I'm a fan of a theory called Critical Success Factors. This means that if churches do a few things extremely well, many other things will also be successful. To me, critical success factors are an extremely high quality worship service (especially music), giving away the Sunday offering to local charities that live out your values, and committing 10 percent of the operating budget to mission and outreach. If these efforts are successful, they will unite your congregation in common purpose.

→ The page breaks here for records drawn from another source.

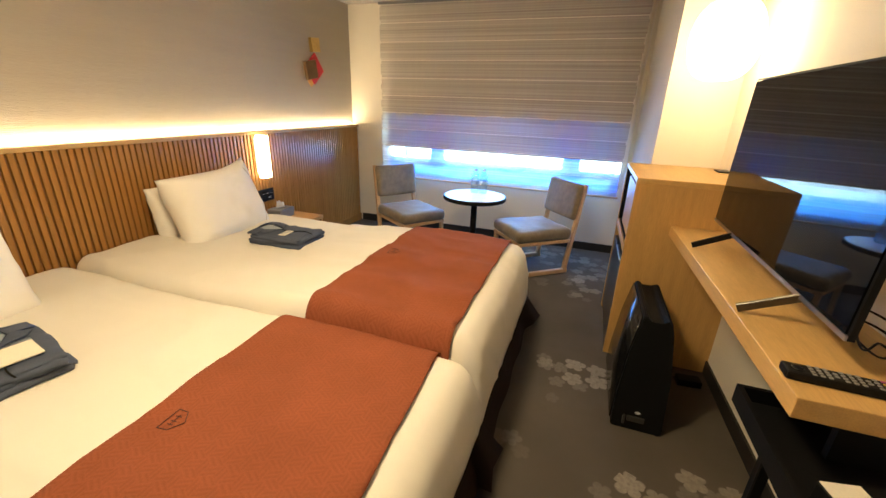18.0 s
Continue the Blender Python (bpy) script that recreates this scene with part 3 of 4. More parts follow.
def runner(y0, y1, seed, label, mark_x, mark_y, edge, slant, level):
    r = thing("bed_runner", label, "bed runner", group="bed runners")
    bm = risen(soft(0.02 - .008, 2.115 + .008, y0 - .008, y1 + .008, 0.25, level[0] + .010, 0.072, 0.022, 0.007, 4.0, 0.10, seed, True), 0.25, *level)
    for x, s in ((edge, -1), (2.035, 1)):
        g = bm.verts[:] + bm.edges[:] + bm.faces[:]
        bmesh.ops.bisect_plane(bm, geom=g, plane_co=(x, (y0 + y1) / 2, 0), plane_no=(s, slant * s, 0), clear_outer=True)
    if y0 < 1:
        overhang(bm, y0, level[0], 0.165)
    g = bm.verts[:] + bm.edges[:] + bm.faces[:]
    bmesh.ops.bisect_plane(bm, geom=g, plane_co=(0, 0, 0.228 if y0 < 1 else 0.272), plane_no=(0, 0, -1), clear_outer=True)
    for v in bm.verts:
        # soft creases
        w = noise.noise(Vector((v.co.x * 3.1 + seed, v.co.y * 9.0, seed)))
        v.co.z += max(0.0, w - 0.15) * 0.010 * (1 if seed > 3 else 0.3)
        w2 = noise.noise(Vector((v.co.x * 2.0 - v.co.y * 3.0 + seed, v.co.y * 4.0 + v.co.x * 2.5, seed * 2)))
        v.co.z += max(0.0, 1 - abs(w2) * 8) * (0.005 if seed > 3 else 0.0025)
    top = max(v.co.z for v in bm.verts if abs(v.co.x - mark_x) < 0.05 and abs(v.co.y - mark_y) < 0.05)
    cloth = part("cloth", bm, M_RUNNER, r, flat=False)
    s = cloth.modifiers.new("thickness", 'SOLIDIFY')
    s.thickness, s.offset = 0.006, 0.6
    # stitched shield mark
    bm = bmesh.new()
    pts = [(0.0, -0.033), (0.0, 0.033), (0.030, 0.031), (0.052, 0.0), (0.030, -0.031)]
    for k in range(5):
        p, q = pts[k], pts[(k + 1) % 5]
        bar(bm, (p[0], p[1], 0), (q[0], q[1], 0), 0.0018)
    for y in (-0.015, -0.004, 0.012):
        bar(bm, (0.012, y, 0), (0.030, y, 0), 0.0016)
    bar(bm, (0.021, -0.018, 0), (0.021, 0.018, 0), 0.0016)
    bmesh.ops.transform(bm, matrix=pose(mark_x - 0.026, mark_y, top + 0.0050, 0, 0, 4), verts=bm.verts)
    part("stitched_mark", bm, M_STITCH, r, "dark stitched shield mark")
    return r


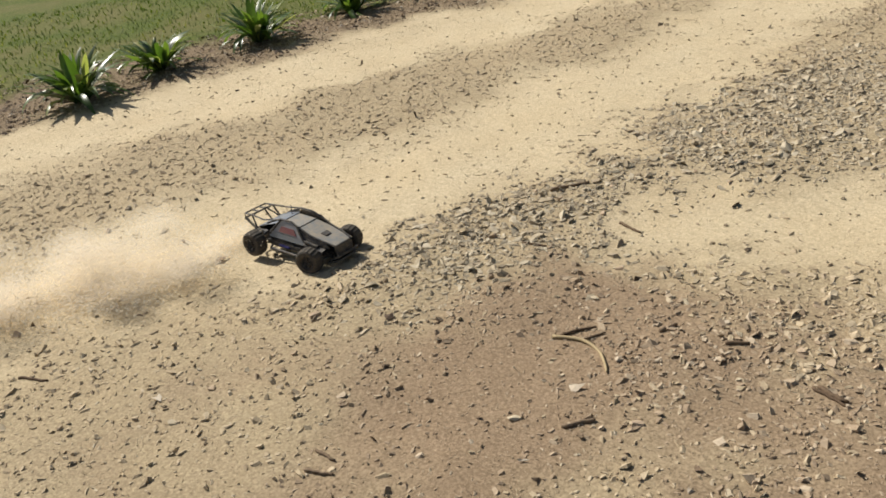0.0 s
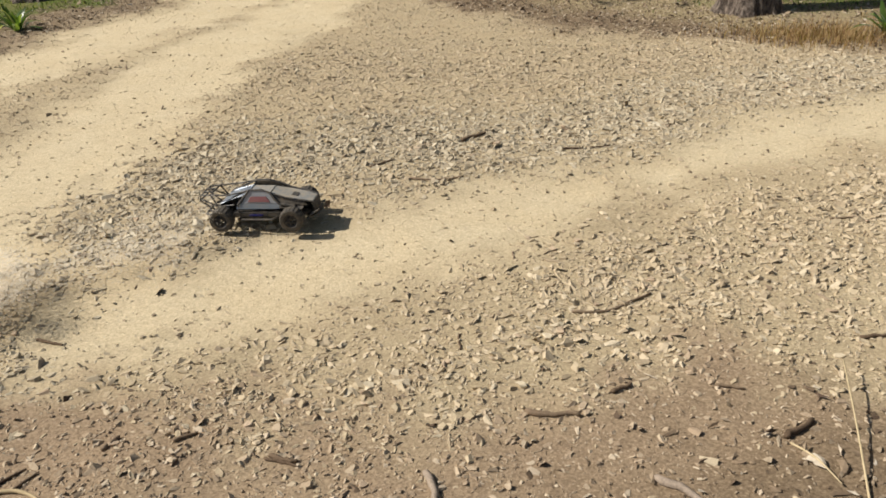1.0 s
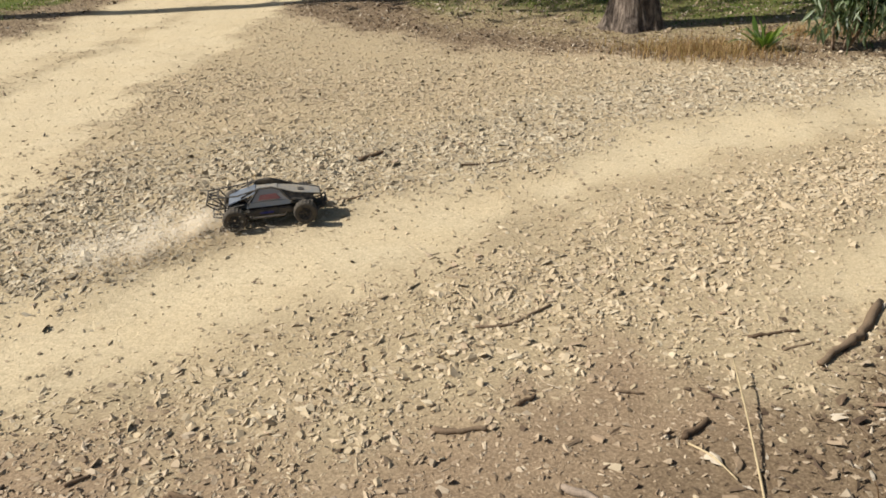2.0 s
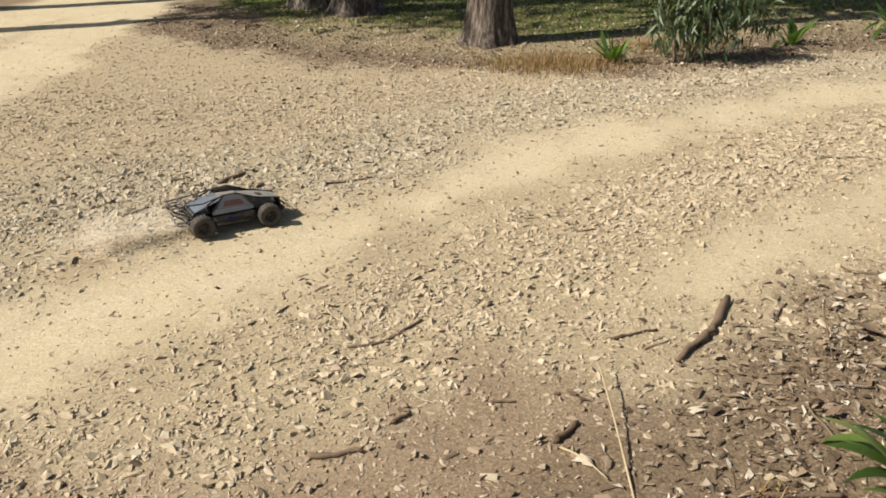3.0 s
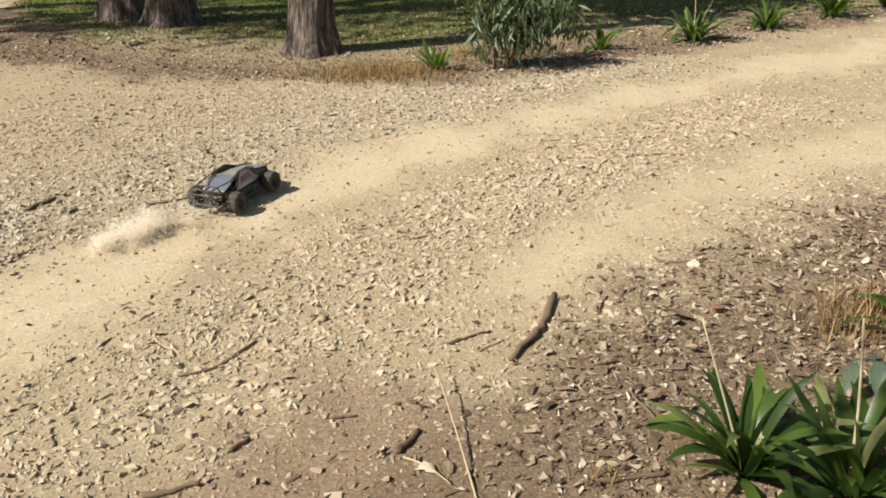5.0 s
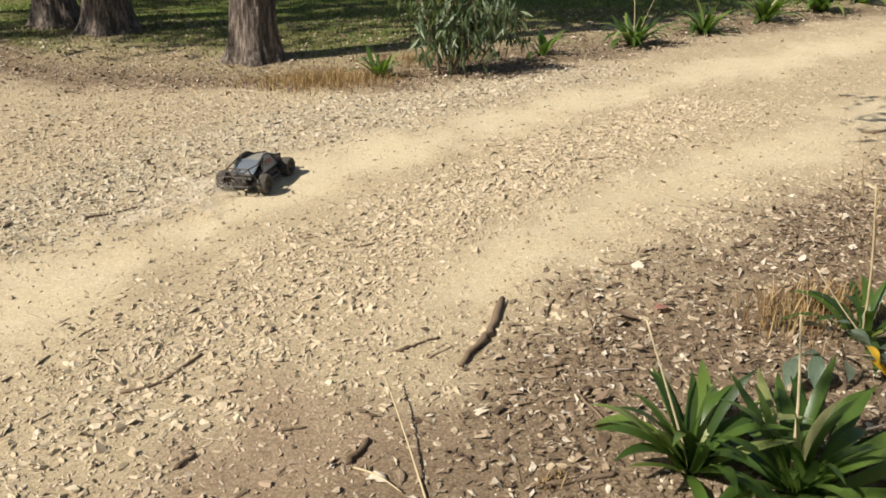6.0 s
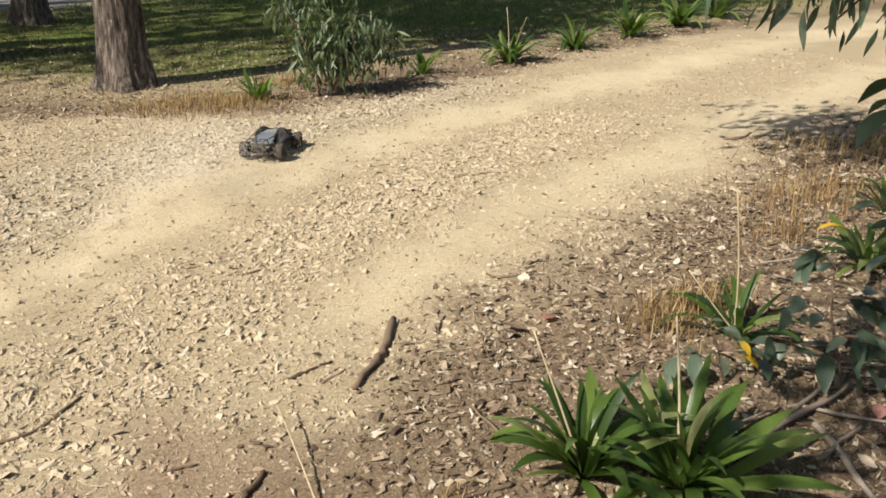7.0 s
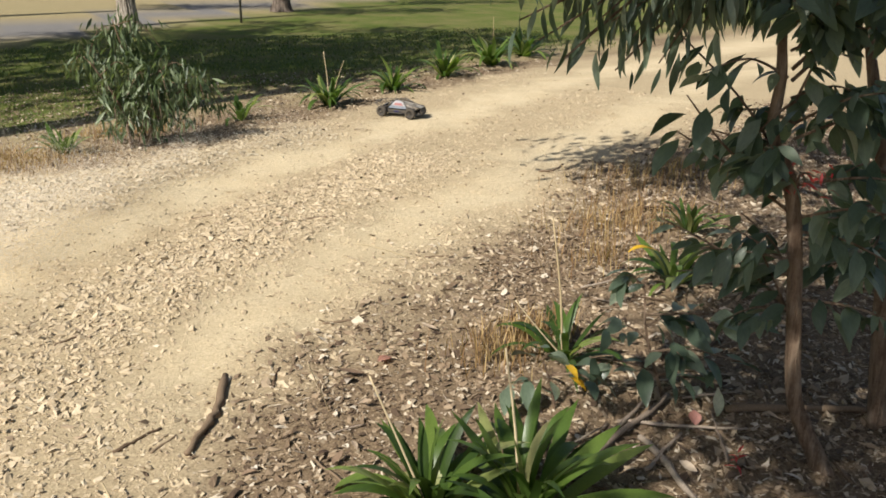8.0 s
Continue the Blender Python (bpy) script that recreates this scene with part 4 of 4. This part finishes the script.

Wednesday, November 18, 2009

What tomorrow might hold in store...

In his book, Activating the Passive Church, Lyle Schaller writes that all churches need to redefine themselves periodically, otherwise they tend to drift into a passive state. In general, the longer a congregation has been in existence and meeting in the same building, the more difficult this redefinition of role will be. Tradition, tradition...

Tuesday, November 17, 2009

Who gives?

The Barna Research Group found that certain groups are more likely to tithe than others. Those inclined to give 10 percent of their incomes include Evangelicals (24%), conservatives (12%), regular church attenders (12%), Pentecostal Christians (11%), and Republicans (10%)

Those least likely to tithe are under 25 years of age, atheists, agnostics, never-married adults, and downscale adults. Less than one percent of these groups tithe.


UCC minister Anthony Robinson often says that many churches behave as though nothing important is at stake. In my work as a parish consultant, I often find this to be the case. A companion to this notion is lack of urgency. In my experience, these are a deadly combination. The most difficult churches I've worked with are the most comfortable, the most settled in.

Monday, November 16, 2009


Sundays can be a bitch. I get up before daylight and head for the church. I open up the joint. I putter around and straighten hymnals. I make ready. I preach the sermon three or four times. I throw a nerf ball around the sanctuary while I get my mind straight. I do this many Sundays when I don't believe in God.

Baptist minster Gordon Atkinson, from his book,

Good words to you...

The 24 essays and 10 poems in this collection address the eternal oppositions of good and evil, virtue and vice, creation and destruction, the sorrows and the exaltations of the heart, mind, and soul; and the ceaseless quest for God.

From the preface to the book, The Best American Spiritual Writing of 2004, edited by Philip Zaleski.

A leap of faith..

During budget deliberations, when it appeared the budget would fall $25,000 short, the leadership of a congregation refused to cut back, and added a line item of "additional generosity." The church raised the money later in the year. If it's the right thing to do, the money will follow.

Orange jello

On one page there's a recipe for that molded salad of orange gelatin with stuffed green olives and shredded cabbage that has dogged my ministerial life, and which appears at my house whenever I so much as have a cold. There should be a law to prevent recipes for molded salad from appearing within twenty pages of any article having to do with religion.

From the Pulitzer Prize-winning novel, Gilead, by Marilynne Robinson

Evangelism R Us

Let's pretend you are someone who might be willing, in theory, at some point, possibly, to consider doing something that, while not evangelism-type evangelism, still could be in some way construed as a sort of sharing of hope. Kind of.

From A Shy Person's Guide to the Practice of Evangelism, by Steven Bonsey

Monday, November 9, 2009

Consider what you're paying for.

I urge readers not to stay at hotels that support the porno industry by having adult movies on TV. Ask before you make a reservation. Do not be swayed by the argument that "the market demands it." This is complete hogwash.


A recent survey indicated that 17 percent of Americans believe
Joan of Arc was Noah's wife. Think about that one for a moment. Another 12 percent believe that Cain and Abel were friends of Jesus. Where does one start?